▶ [Task goal]:
Reproduce each line of the material exactly, minus any picture.

▶ [Data excerpt]:

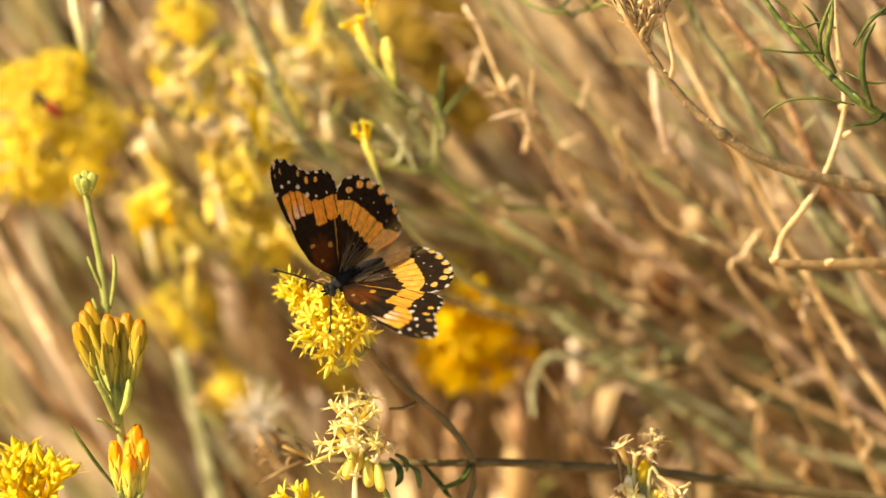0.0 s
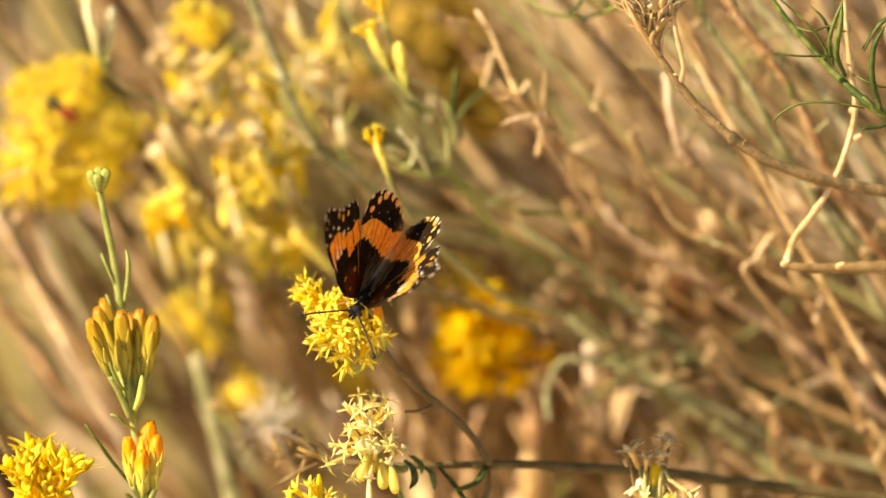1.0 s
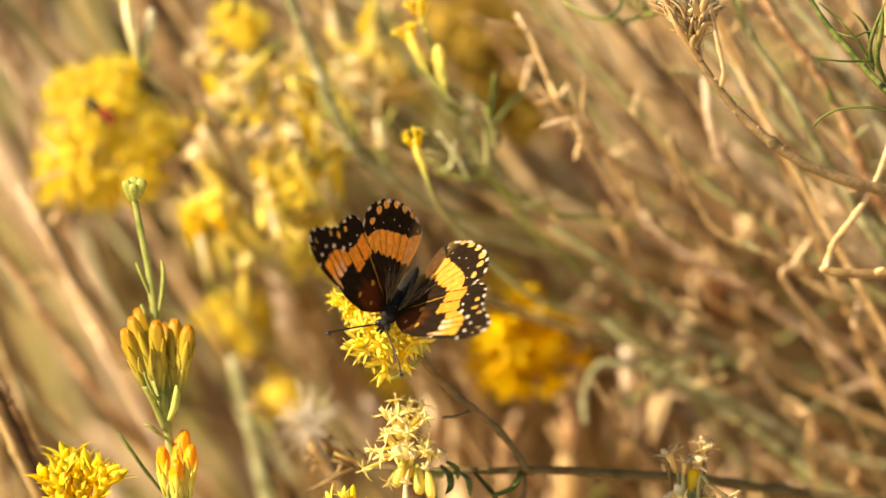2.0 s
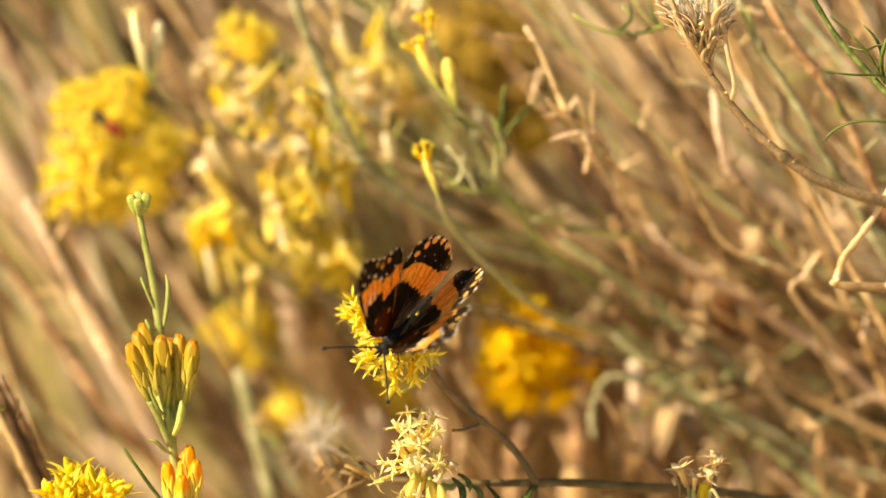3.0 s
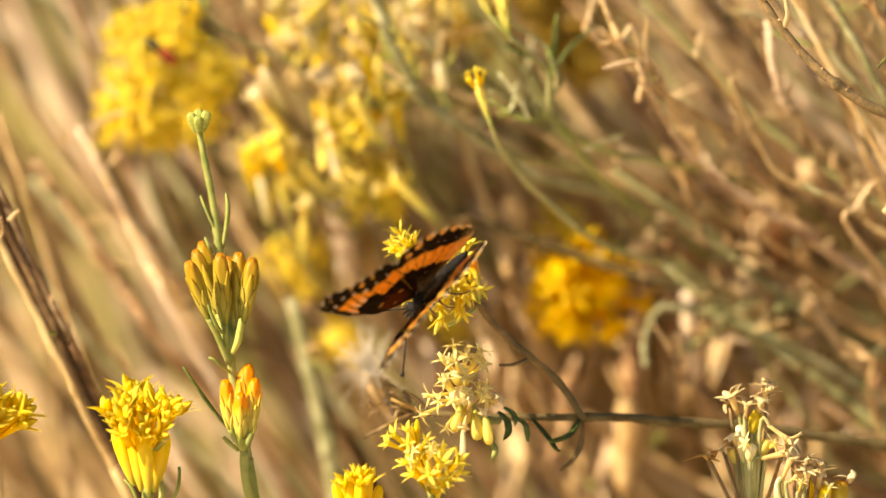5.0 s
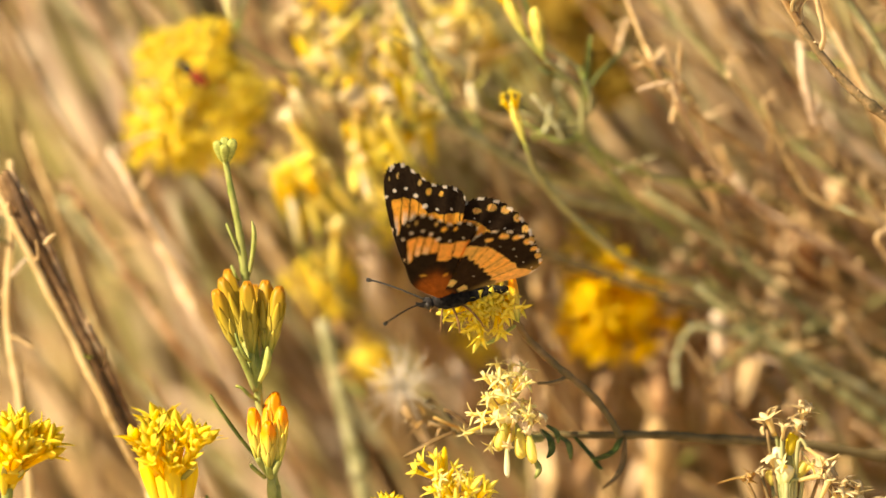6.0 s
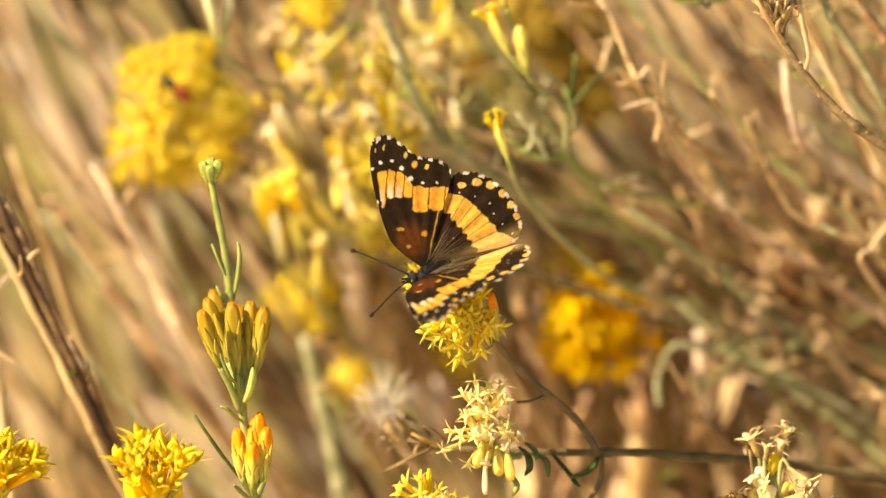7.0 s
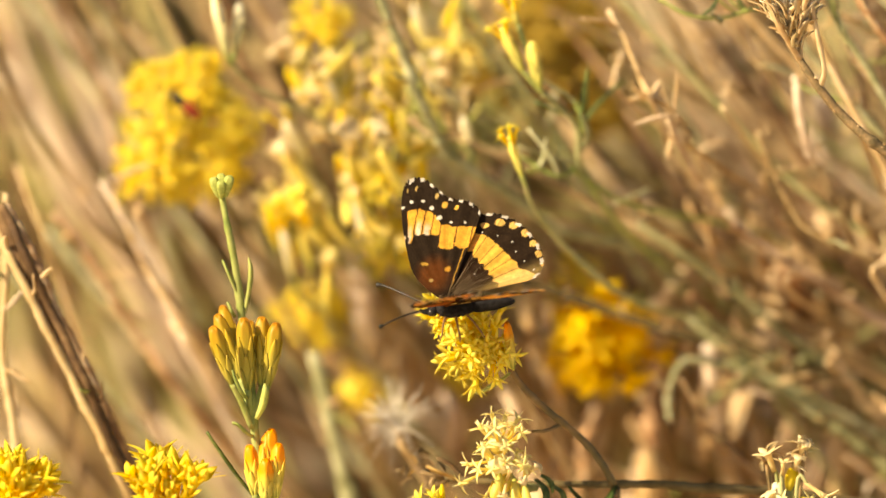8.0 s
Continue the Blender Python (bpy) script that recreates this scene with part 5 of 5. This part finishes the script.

▶ [Task solution]:
0.0 s
1.0 s
2.0 s
3.0 s
5.0 s
6.0 s
7.0 s
8.0 s
Continue the Blender Python (bpy) script that recreates this scene with part 5 of 5. This part finishes the script.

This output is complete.